「ツンデレ」が一番効果的
なお、サクラが女子大生の印象を評価するさいには、次の4パターンで行うよう決められていました。
(B)ずっとツンツン(最初から最後まで非好意的)
(C)デレデレの後にツンツン(好意的に接していたのに最後に非好意的になる)
(D)ツンツンの後にデレデレ(非好意的に接していたのに最後に好意的になる)
注目したいのは、この4パターンのサクラに対し、女子大生がどの程度の好意を抱いたか、です。
結果は、好意が大きいものから、(D)ツンツンの後にデレデレ(ツンデレ)、(A)ずっとデレデレ、(B)ずっとツンツン、(C)デレデレの後にツンツン(デレツン)、でした。
つまり女子大生は、サクラに「最初から最後までずっと好き」という態度をとられるより、「最初は嫌いだったけど、最後に好きになっちゃった」というツンデレな態度をとられるほうが、良い印象を持ったということです。

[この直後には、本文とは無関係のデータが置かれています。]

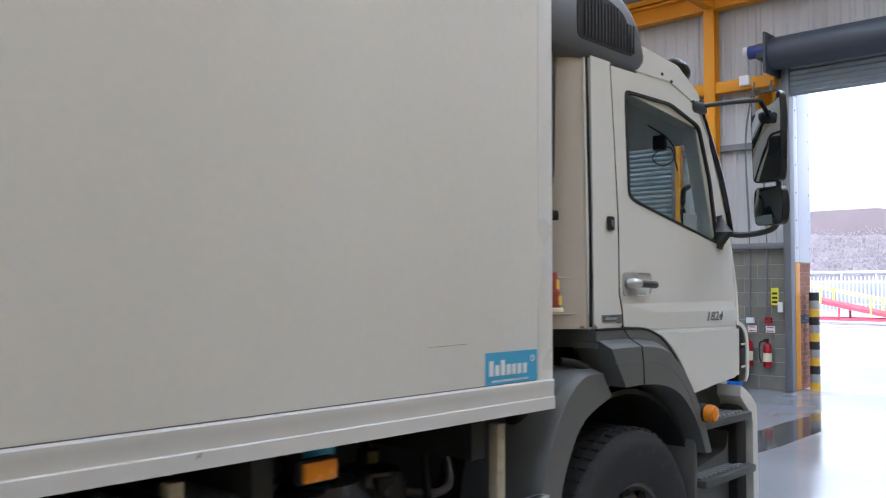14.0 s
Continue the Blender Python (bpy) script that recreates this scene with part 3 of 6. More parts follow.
# wet track inside the doorway, dark wall's reflection put into its colour; brick pier at the jamb
bm = prism(bmesh.new(), [(-0.5, 11.3), (-0.86, 11.6), (-1.0, 12.4), (-1.05, 13.8), (-1.02, 15.1), (-0.86, 14.9), (-0.62, 14.1), (-0.48, 13.5), (-0.45, 12.3)], "z", 0.0, 0.002)
setting("water_track", bm, surface("wet_film_dark_reflection", (0.06, 0.062, 0.064), 0.07, vary=0.3, scale=3, bump=0.012, rough_vary=0.04), "wet track on the floor, darkened for the wall's reflection", "water")
BRICK = surface("red_brick", (0.36, 0.17, 0.11), 0.85, vary=0.2, scale=9, fine=80, bump=0.2, piece=0.2)
pier = setting("wall_pier", box(bmesh.new(), -2.5, FRONT + 0.332, 0, -2.212, FRONT + 0.8, 2.064), MORTAR, "narrow brick pier at the doorway", "pier")
BRICK_DARK = surface("blue_brick", (0.05, 0.06, 0.085), 0.7, vary=0.2, scale=9, fine=80, bump=0.2)
brick_cache = {}
for k in range(27):
    cuts = ((0.335, 0.555), (0.565, 0.798)) if k % 2 else ((0.335, 0.44), (0.45, 0.67), (0.68, 0.798))
    for y0, y1 in cuts:
        key = (round(y1 - y0, 3), k in (14, 15))
        if key not in brick_cache:
            brick_cache[key] = mesh_of(box(bmesh.new(), -0.1, 0, 0, 0.008, y1 - y0, 0.066, 0.003, 1), "brick", 0)
            brick_cache[key].materials.append(BRICK_DARK if key[1] else BRICK)
        ob = new("brick", brick_cache[key])
        ob.parent = pier
        ob.location = (-2.212 + 0.002 * (k % 3), FRONT + y0, 0.005 + k * 0.0762)


# ---- the lorry ----
BOX_F, BOX_T, BOX_B, HW = 5.77, 3.83, 1.21, 1.275
truck = thing("box_lorry", 0, 0, 0, "white refrigerated box lorry with worn panels and steel rear doors", "lorry")

# body: side skins, roof, front wall and floor as one shell
body = part("body", box(bmesh.new(), -HW + 0.06, 0.1, BOX_T - 0.12, HW - 0.06, BOX_F - 0.02, BOX_T - 0.035), WHITE_GRP, truck, "white insulated box body")
for s in (-1, 1):
    part("side_panel", box(bmesh.new(), s * (HW - 0.06), 0.047, BOX_B + 0.1, s * HW, BOX_F, BOX_T - 0.03, 0.004), WHITE_GRP, body, "glossy off-white side panel")
part("front_panel", box(bmesh.new(), -HW + 0.06, BOX_F - 0.08, BOX_B + 0.1, HW - 0.06, BOX_F - 0.005, BOX_T - 0.12), WHITE_GRP, body)
part("floor_panel", box(bmesh.new(), -HW + 0.06, 0.1, BOX_B + 0.02, HW - 0.06, BOX_F - 0.08, BOX_B + 0.12), CHASSIS, body)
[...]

ツンデレといえば、恋愛ドラマの王道です。「最初は嫌なヤツだと思ってたけど、話してみたらいいヤツじゃない」。このギャップで人は恋におちてしまうのです。
そう考えてみると、良くない第一印象を与えてしまったときほど、むしろそのあと好印象を与えたときの大逆転が期待できます。決して諦めてはいけません。
逆にいうと、第一印象が良すぎる人は注意が必要です。
長らく「いい人、やさしい人」で人気だった著名人も、たった1つのスキャンダルで失墜してしまう。アロンソンらの研究でも、「デレツン」は最低評価でした。
終わり良ければすべて良し。時代劇の「水戸黄門」のように、最初は見くびられていても、最後にバッチリ良いところを見せればいいのです。
第一印象は「1秒以内」に決まる
自分がどう思われているかを、人は気にせずには生きていけません。
社会的生活を営む上で、あるいは生物として生存競争を生き抜くために、他人から良く思われたり、「仲良くしたい」と思ってもらえる自分を見せていく必要があるからです。
しかし、相手はこちらが思っているようには見てくれないから問題なのです。
例えば、「自分は話下手だ」と思い悩んでいても、相手には「あの人は口が固くて誠実そうだ」と思われているかもしれません。
逆に「自分は話がうまい、コミュニケーションに長けている」と自負していても、相手には「ペラペラよくしゃべるけど、なんか信用できない」と警戒されていることもあります。
ここでは、初めて会った人との印象形成に絞って、第一印象の話をもう少し考えてみましょう。
プリンストン大学のウィリィスとトドロフの研究によると、魅力、好意、信頼、能力、積極性などの印象形成は、顔を見てから0.1秒で行われるとのことです(*3)。
0.1秒から0.5秒に増やすと、ネガティブな印象を抱き始め、0.5秒から1秒になると、ほとんど違いが出ないものの、判断への自信は増えるとのことです。
つまり、印象形成には1秒もかからないということです。
(*3)Willis, J., & Todorov, A. (2006) . First Impressions: Making Up Your Mind After a 100-Ms Exposure to a Face. Psychological Science, 17 (7) , 592–598.